Requirement
No images are to be carried over; print all other material exactly as it stands.

"""

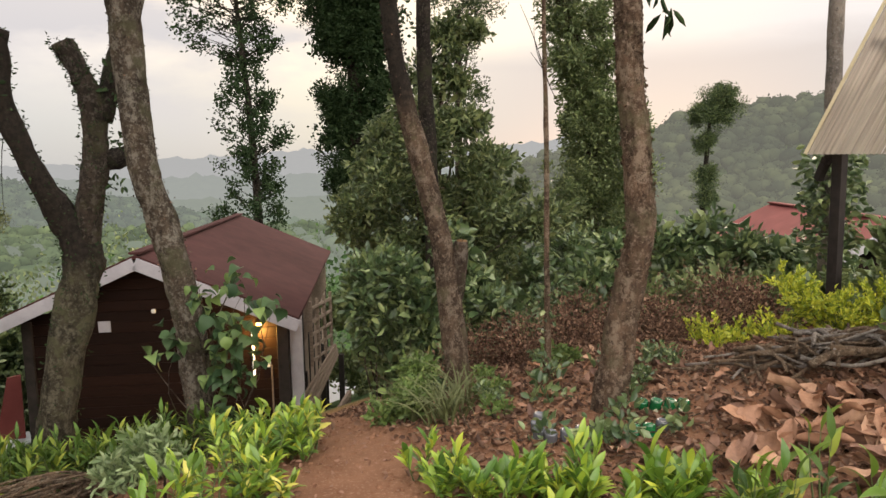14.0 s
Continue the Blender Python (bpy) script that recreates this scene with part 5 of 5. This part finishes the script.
shrub("glossy dark green coffee shrub beside the cabin", on_ground(2.7, 6.55), [(2.72, 6.61, 0.46, 0.28), (2.98, 6.46, 0.19, 0.36), (2.68, 6.62, 0.0, 0.26), (2.8, 6.57, -0.40, 0.28), (2.62, 6.6, 0.1, 0.2), (2.68, 6.59, 0.3, 0.26), (2.9, 6.5, -0.1, 0.3), (2.95, 6.5, -0.7, 0.28)], 3300, 0.112, "leaf_coffee", 101)
shrub("glossy coffee shrub with drooping leaves", on_ground(3.5, 6.15), [(3.54, 6.14, 0.50, 0.30), (3.63, 6.08, 0.15, 0.28), (3.06, 6.38, 0.38, 0.26), (3.42, 6.20, 0.75, 0.22), (3.80, 5.98, 0.10, 0.26), (3.2, 6.3, 0.0, 0.3), (3.3, 6.2, -0.4, 0.3)], 2700, 0.108, "leaf_coffee", 102)
shrub("coffee shrub on the bank", on_ground(4.85, 5.7), [(4.89, 5.79, 0.42, 0.28), (5.06, 5.64, 0.55, 0.24), (4.64, 5.37, 0.35, 0.26), (4.51, 5.48, 0.14, 0.2), (4.9, 5.6, 0.1, 0.26)], 1900, 0.11, "leaf_coffee", 103)
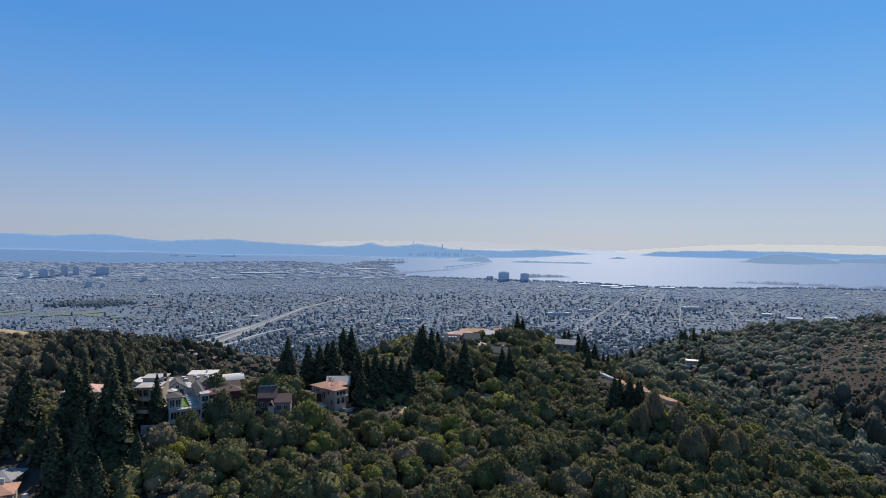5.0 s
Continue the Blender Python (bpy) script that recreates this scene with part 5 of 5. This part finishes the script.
# single broadleaf trees on the near slope
LEAF_LABEL = {"oak": "dark rounded live oak on the canyon slope", "bay": "bright green bay tree on the canyon slope", "sage": "olive-brown shrubby tree on the canyon slope"}
kinds = {}
for nm, material, sd in (("oak", OAK, 400), ("bay", BAY, 420), ("sage", SAGE, 440)):
    kinds[nm] = [tree_kind({"oak": "live_oak", "bay": "bay_tree", "sage": "shrub_tree"}[nm], round_crown(sd + k, 3, 17, 560, 0.105), trunk_mesh(0.5, 0.05, 3, sd + k), material, LEAF_LABEL[nm], "slope trees") for k in range(3)]
x, y = grid_spots(-60, 66, 168, 246, 5.4)
keep = in_view(x, y) & free(x, y) & free(x, y, PATCHES)
x, y = x[keep][:290], y[keep][:290]
patch = value_noise(x / 22, y / 22, 50)
z = land(x, y)
for k in range(len(x)):
    nm = "oak" if patch[k] + rng.normal(0, 0.15) < (-0.04 if x[k] < 12 else 0.1) else ("bay" if rng.random() < (0.65 if x[k] < 15 else 0.3) else "sage")
    r = rng.choice([1.7, 2.6, 3.6, 4.9], p=[0.24, 0.34, 0.27, 0.15]) * rng.uniform(0.85, 1.15) * (1.2 if nm == "oak" else 0.95)
    place(kinds[nm][int(rng.integers(0, 3))], pose(x[k], y[k], z[k] - 0.3, 0, 0, rng.uniform(0, 360)) @ Matrix.Diagonal((r, r, r * rng.uniform(0.95, 1.5), 1)), firsts)
near_x, near_y = x, y

# the closed canopy round them
patch_kinds = (("oak_canopy", -9, 0.06, OAK, "dense dark oak canopy on the canyon slope"), ("bay_canopy", 0.06, 0.22, BAY, "bright green bay canopy on the canyon slope"),
               ("brush_canopy", 0.22, 9, SAGE, "olive brush and chaparral on the canyon slope"))
for far, step, y0, y1, made in ((0, 4.9, 128, 292, [round_crown(100 + k, 2, 12, 150, 0.15) for k in range(10)]), (1, 5.4, 292, 470, [round_crown(120 + k, 2, 10, 56, 0.2) for k in range(8)])):
    x, y = grid_spots(-260, 400, y0, y1, step)
    keep = in_view(x, y) & free(x, y) & free(x, y, PATCHES) & (land(x, y) > 215)
    keep &= ~((x > 280) & (y > 330))
    if not far:
        keep &= ~((x > -60) & (x < 66) & (y > 168) & (y < near_y.max()))
    x, y = x[keep], y[keep]
    size = rng.choice([1.8, 2.7, 3.7, 5.0], len(x), p=[0.24, 0.34, 0.27, 0.15]) * rng.uniform(0.85, 1.15, len(x)) * np.where(x > 70, 1.15, 1.0)
    size = size * np.where((x > -12) & (x < 34) & (y > 318) & (y < 400), 0.7, 1.0)
    size = size * np.where((x > 66) & (x < 106) & (y > 262) & (y < 322), 0.6, 1.0)
    tall = size * rng.uniform(0.95, 1.5, len(x)) * np.where((x > -70) & (x < 5) & (y > 252) & (y < 330), 0.75, 1.0)
    patch = value_noise(x / 30, y / 30, 51) + rng.normal(0, 0.2, len(x)) - np.where(x > 12, 0.14, 0.0)
    valley = (x > 90 + 0.25 * (y - 292)) & (land(x, y) < 292) if far else np.zeros(len(x), bool)
    if far:
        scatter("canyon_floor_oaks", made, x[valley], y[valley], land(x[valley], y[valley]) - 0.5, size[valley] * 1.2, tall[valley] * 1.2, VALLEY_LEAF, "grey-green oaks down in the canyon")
    for nm, lo, hi, material, lab in patch_kinds:
        i = (patch >= lo) & (patch < hi) & ~valley
        scatter(nm if not far else "ridge_" + nm, made, x[i], y[i], land(x[i], y[i]) - 0.5, size[i], tall[i], material, lab if not far else lab.replace("canyon slope", "ridge"))
# slope woods under the open air south of the view
x, y = grid_spots(-150, 150, -90, 118, 6.5)
size = rng.uniform(2.6, 4.8, len(x))
scatter("slope_canopy", [round_crown(260 + k, 1, 5, 14, 0.32) for k in range(4)], x, y, land(x, y) - 0.5, size, size * rng.uniform(0.85, 1.3, len(x)), OAK, "dense oak canopy on the near canyon slope")
# low scrub that covers the ground between
x, y = grid_spots(-120, 160, 118, 330, 3.3)
keep = in_view(x, y) & free(x, y, CLEAR, -1.5) & (free(x, y, PATCHES) | (rng.random(len(x)) < 0.3))
x, y = x[keep], y[keep]
size = rng.uniform(1.2, 2.3, len(x))
scatter("low_scrub", [round_crown(150 + k, 1, 5, 10, 0.4) for k in range(4)], x, y, land(x, y) - 0.3, size, size * rng.uniform(0.8, 1.2, len(x)), SAGE, "low dry scrub between the trees", "scrub")

GOLDEN = [(474, 570, 9), (490, 580, 10), (507, 590, 13), (306, 752, 13), (301, 740, 6), (262, 735, 9)] + [(545 + math.cos(radians(48)) * s, 612 + math.sin(radians(48)) * s, 17) for s in (-40, -22, 0, 22, 40)]
# house plots on the far side of the canyon and on the slopes behind it
PLOTS = []
for k in range(900):
    if k % 6 == 0:
        px, py = float(rng.uniform(-225, -120)), float(rng.uniform(560, 690))
    elif k % 3 < 2:
        px, py = float(rng.uniform(-430, -170)), float(rng.uniform(680, 860))
    else:
        px, py = float(rng.uniform(-170, 10)), float(rng.uniform(620, 900))
    if all(math.hypot(px - a, py - b) > 16 for a, b, _ in PLOTS) and float(land(np.array([px]), np.array([py]))[0]) > 185:
        PLOTS.append((px, py, 5.2))
PLOTS = PLOTS[:125]
IN_FRONT = [(a * 0.988, b * 0.985, 2.8) for a, b, _ in PLOTS]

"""

Correct result
14.0 s
Continue the Blender Python (bpy) script that recreates this scene with part 5 of 5. This part finishes the script.
shrub("glossy dark green coffee shrub beside the cabin", on_ground(2.7, 6.55), [(2.72, 6.61, 0.46, 0.28), (2.98, 6.46, 0.19, 0.36), (2.68, 6.62, 0.0, 0.26), (2.8, 6.57, -0.40, 0.28), (2.62, 6.6, 0.1, 0.2), (2.68, 6.59, 0.3, 0.26), (2.9, 6.5, -0.1, 0.3), (2.95, 6.5, -0.7, 0.28)], 3300, 0.112, "leaf_coffee", 101)
shrub("glossy coffee shrub with drooping leaves", on_ground(3.5, 6.15), [(3.54, 6.14, 0.50, 0.30), (3.63, 6.08, 0.15, 0.28), (3.06, 6.38, 0.38, 0.26), (3.42, 6.20, 0.75, 0.22), (3.80, 5.98, 0.10, 0.26), (3.2, 6.3, 0.0, 0.3), (3.3, 6.2, -0.4, 0.3)], 2700, 0.108, "leaf_coffee", 102)
shrub("coffee shrub on the bank", on_ground(4.85, 5.7), [(4.89, 5.79, 0.42, 0.28), (5.06, 5.64, 0.55, 0.24), (4.64, 5.37, 0.35, 0.26), (4.51, 5.48, 0.14, 0.2), (4.9, 5.6, 0.1, 0.26)], 1900, 0.11, "leaf_coffee", 103)
5.0 s
Continue the Blender Python (bpy) script that recreates this scene with part 5 of 5. This part finishes the script.
# single broadleaf trees on the near slope
LEAF_LABEL = {"oak": "dark rounded live oak on the canyon slope", "bay": "bright green bay tree on the canyon slope", "sage": "olive-brown shrubby tree on the canyon slope"}
kinds = {}
for nm, material, sd in (("oak", OAK, 400), ("bay", BAY, 420), ("sage", SAGE, 440)):
    kinds[nm] = [tree_kind({"oak": "live_oak", "bay": "bay_tree", "sage": "shrub_tree"}[nm], round_crown(sd + k, 3, 17, 560, 0.105), trunk_mesh(0.5, 0.05, 3, sd + k), material, LEAF_LABEL[nm], "slope trees") for k in range(3)]
x, y = grid_spots(-60, 66, 168, 246, 5.4)
keep = in_view(x, y) & free(x, y) & free(x, y, PATCHES)
x, y = x[keep][:290], y[keep][:290]
patch = value_noise(x / 22, y / 22, 50)
z = land(x, y)
for k in range(len(x)):
    nm = "oak" if patch[k] + rng.normal(0, 0.15) < (-0.04 if x[k] < 12 else 0.1) else ("bay" if rng.random() < (0.65 if x[k] < 15 else 0.3) else "sage")
    r = rng.choice([1.7, 2.6, 3.6, 4.9], p=[0.24, 0.34, 0.27, 0.15]) * rng.uniform(0.85, 1.15) * (1.2 if nm == "oak" else 0.95)
    place(kinds[nm][int(rng.integers(0, 3))], pose(x[k], y[k], z[k] - 0.3, 0, 0, rng.uniform(0, 360)) @ Matrix.Diagonal((r, r, r * rng.uniform(0.95, 1.5), 1)), firsts)
near_x, near_y = x, y

# the closed canopy round them
patch_kinds = (("oak_canopy", -9, 0.06, OAK, "dense dark oak canopy on the canyon slope"), ("bay_canopy", 0.06, 0.22, BAY, "bright green bay canopy on the canyon slope"),
               ("brush_canopy", 0.22, 9, SAGE, "olive brush and chaparral on the canyon slope"))
for far, step, y0, y1, made in ((0, 4.9, 128, 292, [round_crown(100 + k, 2, 12, 150, 0.15) for k in range(10)]), (1, 5.4, 292, 470, [round_crown(120 + k, 2, 10, 56, 0.2) for k in range(8)])):
    x, y = grid_spots(-260, 400, y0, y1, step)
    keep = in_view(x, y) & free(x, y) & free(x, y, PATCHES) & (land(x, y) > 215)
    keep &= ~((x > 280) & (y > 330))
    if not far:
        keep &= ~((x > -60) & (x < 66) & (y > 168) & (y < near_y.max()))
    x, y = x[keep], y[keep]
    size = rng.choice([1.8, 2.7, 3.7, 5.0], len(x), p=[0.24, 0.34, 0.27, 0.15]) * rng.uniform(0.85, 1.15, len(x)) * np.where(x > 70, 1.15, 1.0)
    size = size * np.where((x > -12) & (x < 34) & (y > 318) & (y < 400), 0.7, 1.0)
    size = size * np.where((x > 66) & (x < 106) & (y > 262) & (y < 322), 0.6, 1.0)
    tall = size * rng.uniform(0.95, 1.5, len(x)) * np.where((x > -70) & (x < 5) & (y > 252) & (y < 330), 0.75, 1.0)
    patch = value_noise(x / 30, y / 30, 51) + rng.normal(0, 0.2, len(x)) - np.where(x > 12, 0.14, 0.0)
    valley = (x > 90 + 0.25 * (y - 292)) & (land(x, y) < 292) if far else np.zeros(len(x), bool)
    if far:
        scatter("canyon_floor_oaks", made, x[valley], y[valley], land(x[valley], y[valley]) - 0.5, size[valley] * 1.2, tall[valley] * 1.2, VALLEY_LEAF, "grey-green oaks down in the canyon")
    for nm, lo, hi, material, lab in patch_kinds:
        i = (patch >= lo) & (patch < hi) & ~valley
        scatter(nm if not far else "ridge_" + nm, made, x[i], y[i], land(x[i], y[i]) - 0.5, size[i], tall[i], material, lab if not far else lab.replace("canyon slope", "ridge"))
# slope woods under the open air south of the view
x, y = grid_spots(-150, 150, -90, 118, 6.5)
size = rng.uniform(2.6, 4.8, len(x))
scatter("slope_canopy", [round_crown(260 + k, 1, 5, 14, 0.32) for k in range(4)], x, y, land(x, y) - 0.5, size, size * rng.uniform(0.85, 1.3, len(x)), OAK, "dense oak canopy on the near canyon slope")
# low scrub that covers the ground between
x, y = grid_spots(-120, 160, 118, 330, 3.3)
keep = in_view(x, y) & free(x, y, CLEAR, -1.5) & (free(x, y, PATCHES) | (rng.random(len(x)) < 0.3))
x, y = x[keep], y[keep]
size = rng.uniform(1.2, 2.3, len(x))
scatter("low_scrub", [round_crown(150 + k, 1, 5, 10, 0.4) for k in range(4)], x, y, land(x, y) - 0.3, size, size * rng.uniform(0.8, 1.2, len(x)), SAGE, "low dry scrub between the trees", "scrub")

GOLDEN = [(474, 570, 9), (490, 580, 10), (507, 590, 13), (306, 752, 13), (301, 740, 6), (262, 735, 9)] + [(545 + math.cos(radians(48)) * s, 612 + math.sin(radians(48)) * s, 17) for s in (-40, -22, 0, 22, 40)]
# house plots on the far side of the canyon and on the slopes behind it
PLOTS = []
for k in range(900):
    if k % 6 == 0:
        px, py = float(rng.uniform(-225, -120)), float(rng.uniform(560, 690))
    elif k % 3 < 2:
        px, py = float(rng.uniform(-430, -170)), float(rng.uniform(680, 860))
    else:
        px, py = float(rng.uniform(-170, 10)), float(rng.uniform(620, 900))
    if all(math.hypot(px - a, py - b) > 16 for a, b, _ in PLOTS) and float(land(np.array([px]), np.array([py]))[0]) > 185:
        PLOTS.append((px, py, 5.2))
PLOTS = PLOTS[:125]
IN_FRONT = [(a * 0.988, b * 0.985, 2.8) for a, b, _ in PLOTS]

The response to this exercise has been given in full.